Scene script records

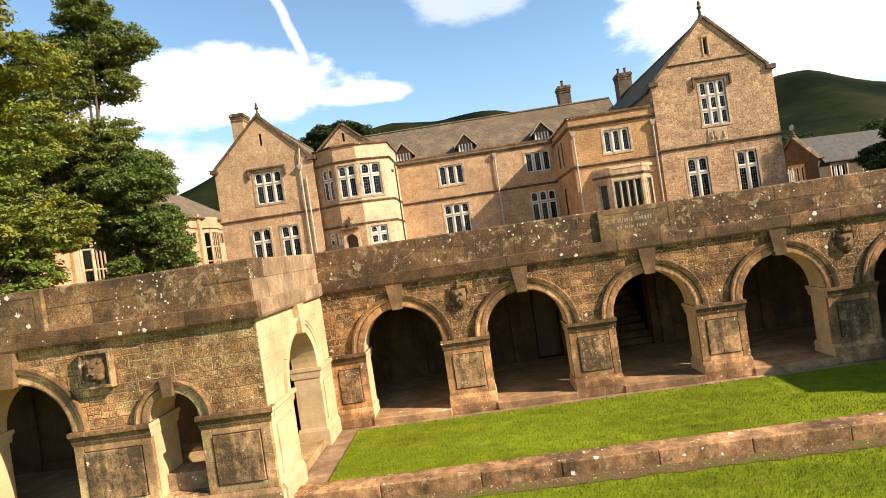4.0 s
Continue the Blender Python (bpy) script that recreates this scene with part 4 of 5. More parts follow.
def gable_top(ul, ur, kl, kr, ua, va):
    def top(u):
        return kl + (va - kl) * (u - ul) / (ua - ul) if u <= ua else kr + (va - kr) * (ur - u) / (ur - ua)
    return top


# west gable
Y1 = 39.54
m = pose(0, Y1, 0)
gw1, gw2, fw = (-8.70, -7.40, 4.75, 7.12), (-6.62, -5.38, 4.75, 7.12), (-7.97, -6.07, 8.86, 11.05)
sl = (-7.22, -7.04, 12.9, 13.75)
facade("wall", m, -10.72, -3.72, Z0, gable_top(-10.72, -3.72, 11.65, 11.65, -7.14, 14.95), [gw1, gw2, fw, sl], M_HOUSE, extra=(-7.14,))
for g in (gw1, gw2):
    stone_window(m, *g, 2, (0.63,), curtain=True)
stone_window(m, *fw, 3, (0.62,), hood=True, curtain=True)
# black plate stands in for the dark inside the slit window
Shape().box(-7.22, -7.04, 0.25, 0.3, 12.9, 13.75).put("slit_louvre", M_BLACK, house, "", m)
coping(m, [(-10.62, 11.66), (-7.14, 14.96)])
coping(m, [(-7.14, 14.96), (-3.80, 11.66)])
for u in (-10.72, -3.76):
    Shape().block(u - 0.28, u + 0.30, -0.16, 0.55, 11.42, 11.72, 0.02).put("kneeler", M_COPING, house, "", m)
finial(-7.14, Y1 + 0.2, 15.05)
string_course(m, -10.8, -3.7, 8.04)
columns(0, 13.5, Z0, lambda u: 11.6, [], 0, 0.5).put("wall", M_HOUSE, house, "", axes((-10.72, Y1 + 14, 0), (0, -1, 0), (1, 0, 0)))
roof([(-10.95, Y1 + 0.45, 11.45), (-7.14, Y1 + 0.45, 14.88), (-3.45, Y1 + 0.45, 11.45), (-10.95, Y1 + 14, 11.45), (-7.14, Y1 + 14, 14.88), (-3.45, Y1 + 14, 11.45)],
     [(0, 1, 4, 3), (1, 2, 5, 4)])
ridge_tiles((-7.14, Y1 + 0.5, 14.92), (-7.14, Y1 + 14, 14.92))
chimney(-10.85, -9.9, 44.2, 45.5, 10.5, 16.75, 0, M_HOUSE)
downpipe(-4.62, Y1 - 0.12, Z0, 10.85)
Shape().tube([(-4.62, Y1 - 0.1, 11.1), (-4.5, Y1 - 0.14, 12.1), (-4.47, Y1 - 0.1, 12.3)], [0.055, 0.055, 0.055], 8).put("downpipe", M_PIPE, house)
downpipe(-4.28, Y1 - 0.12, Z0, 10.3, False)

# entrance bay: a canted front on a square tower
BAY = [(-3.72, 40.05), (-2.15, 39.02), (-0.55, 39.02), (1.25, 39.72), (1.55, 39.95), (1.55, 44.6), (-3.72, 44.6)]
BAY_TOP = 11.85


def bay_face(i, holes, mat=M_HOUSE):
    (ax, ay), (bx, by) = BAY[i], BAY[i + 1]
    d = Vector((bx - ax, by - ay, 0))
    n = d.normalized()
    m = axes((ax, ay, 0), (n.x, n.y, 0), (-n.y, n.x, 0))
    columns(0, d.length, Z0, lambda u: BAY_TOP, holes, 0.0, 0.4).put("wall", mat, house, "", m)
    for z, pr in ((10.95, 0.12), (8.05, 0.10), (6.55, 0.07)):
        string_course(m, -0.04, d.length + 0.04, z, proj=pr)
    Shape().block(-0.06, d.length + 0.06, -0.10, 0.42, BAY_TOP - 0.004, BAY_TOP + 0.16, 0.03).put("coping_stone", M_CORNICE, house, "", m)
    return m, d.length


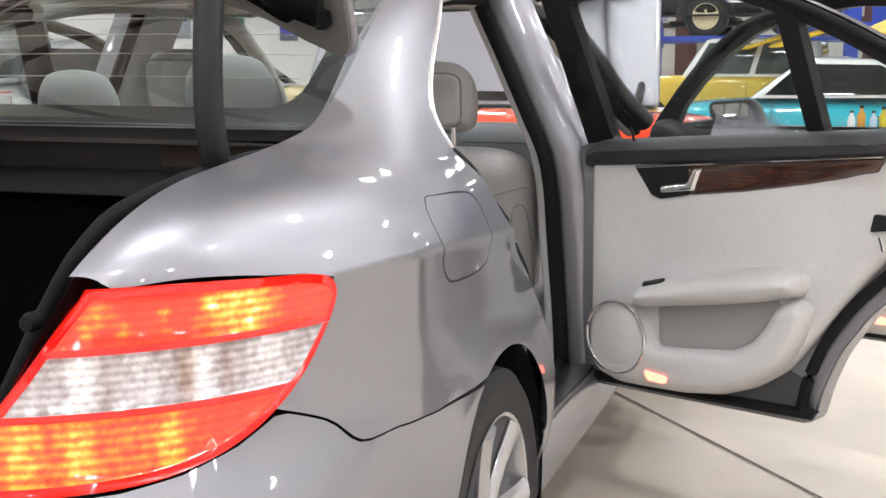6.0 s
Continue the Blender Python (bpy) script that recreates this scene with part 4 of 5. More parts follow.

→ **The problem**
Exclude the pictures and repeat every other part of the records word for word.

→ **Written solution**
4.0 s
Continue the Blender Python (bpy) script that recreates this scene with part 4 of 5. More parts follow.
def gable_top(ul, ur, kl, kr, ua, va):
    def top(u):
        return kl + (va - kl) * (u - ul) / (ua - ul) if u <= ua else kr + (va - kr) * (ur - u) / (ur - ua)
    return top


# west gable
Y1 = 39.54
m = pose(0, Y1, 0)
gw1, gw2, fw = (-8.70, -7.40, 4.75, 7.12), (-6.62, -5.38, 4.75, 7.12), (-7.97, -6.07, 8.86, 11.05)
sl = (-7.22, -7.04, 12.9, 13.75)
facade("wall", m, -10.72, -3.72, Z0, gable_top(-10.72, -3.72, 11.65, 11.65, -7.14, 14.95), [gw1, gw2, fw, sl], M_HOUSE, extra=(-7.14,))
for g in (gw1, gw2):
    stone_window(m, *g, 2, (0.63,), curtain=True)
stone_window(m, *fw, 3, (0.62,), hood=True, curtain=True)
# black plate stands in for the dark inside the slit window
Shape().box(-7.22, -7.04, 0.25, 0.3, 12.9, 13.75).put("slit_louvre", M_BLACK, house, "", m)
coping(m, [(-10.62, 11.66), (-7.14, 14.96)])
coping(m, [(-7.14, 14.96), (-3.80, 11.66)])
for u in (-10.72, -3.76):
    Shape().block(u - 0.28, u + 0.30, -0.16, 0.55, 11.42, 11.72, 0.02).put("kneeler", M_COPING, house, "", m)
finial(-7.14, Y1 + 0.2, 15.05)
string_course(m, -10.8, -3.7, 8.04)
columns(0, 13.5, Z0, lambda u: 11.6, [], 0, 0.5).put("wall", M_HOUSE, house, "", axes((-10.72, Y1 + 14, 0), (0, -1, 0), (1, 0, 0)))
roof([(-10.95, Y1 + 0.45, 11.45), (-7.14, Y1 + 0.45, 14.88), (-3.45, Y1 + 0.45, 11.45), (-10.95, Y1 + 14, 11.45), (-7.14, Y1 + 14, 14.88), (-3.45, Y1 + 14, 11.45)],
     [(0, 1, 4, 3), (1, 2, 5, 4)])
ridge_tiles((-7.14, Y1 + 0.5, 14.92), (-7.14, Y1 + 14, 14.92))
chimney(-10.85, -9.9, 44.2, 45.5, 10.5, 16.75, 0, M_HOUSE)
downpipe(-4.62, Y1 - 0.12, Z0, 10.85)
Shape().tube([(-4.62, Y1 - 0.1, 11.1), (-4.5, Y1 - 0.14, 12.1), (-4.47, Y1 - 0.1, 12.3)], [0.055, 0.055, 0.055], 8).put("downpipe", M_PIPE, house)
downpipe(-4.28, Y1 - 0.12, Z0, 10.3, False)

# entrance bay: a canted front on a square tower
BAY = [(-3.72, 40.05), (-2.15, 39.02), (-0.55, 39.02), (1.25, 39.72), (1.55, 39.95), (1.55, 44.6), (-3.72, 44.6)]
BAY_TOP = 11.85


def bay_face(i, holes, mat=M_HOUSE):
    (ax, ay), (bx, by) = BAY[i], BAY[i + 1]
    d = Vector((bx - ax, by - ay, 0))
    n = d.normalized()
    m = axes((ax, ay, 0), (n.x, n.y, 0), (-n.y, n.x, 0))
    columns(0, d.length, Z0, lambda u: BAY_TOP, holes, 0.0, 0.4).put("wall", mat, house, "", m)
    for z, pr in ((10.95, 0.12), (8.05, 0.10), (6.55, 0.07)):
        string_course(m, -0.04, d.length + 0.04, z, proj=pr)
    Shape().block(-0.06, d.length + 0.06, -0.10, 0.42, BAY_TOP - 0.004, BAY_TOP + 0.16, 0.03).put("coping_stone", M_CORNICE, house, "", m)
    return m, d.length


6.0 s
Continue the Blender Python (bpy) script that recreates this scene with part 4 of 5. More parts follow.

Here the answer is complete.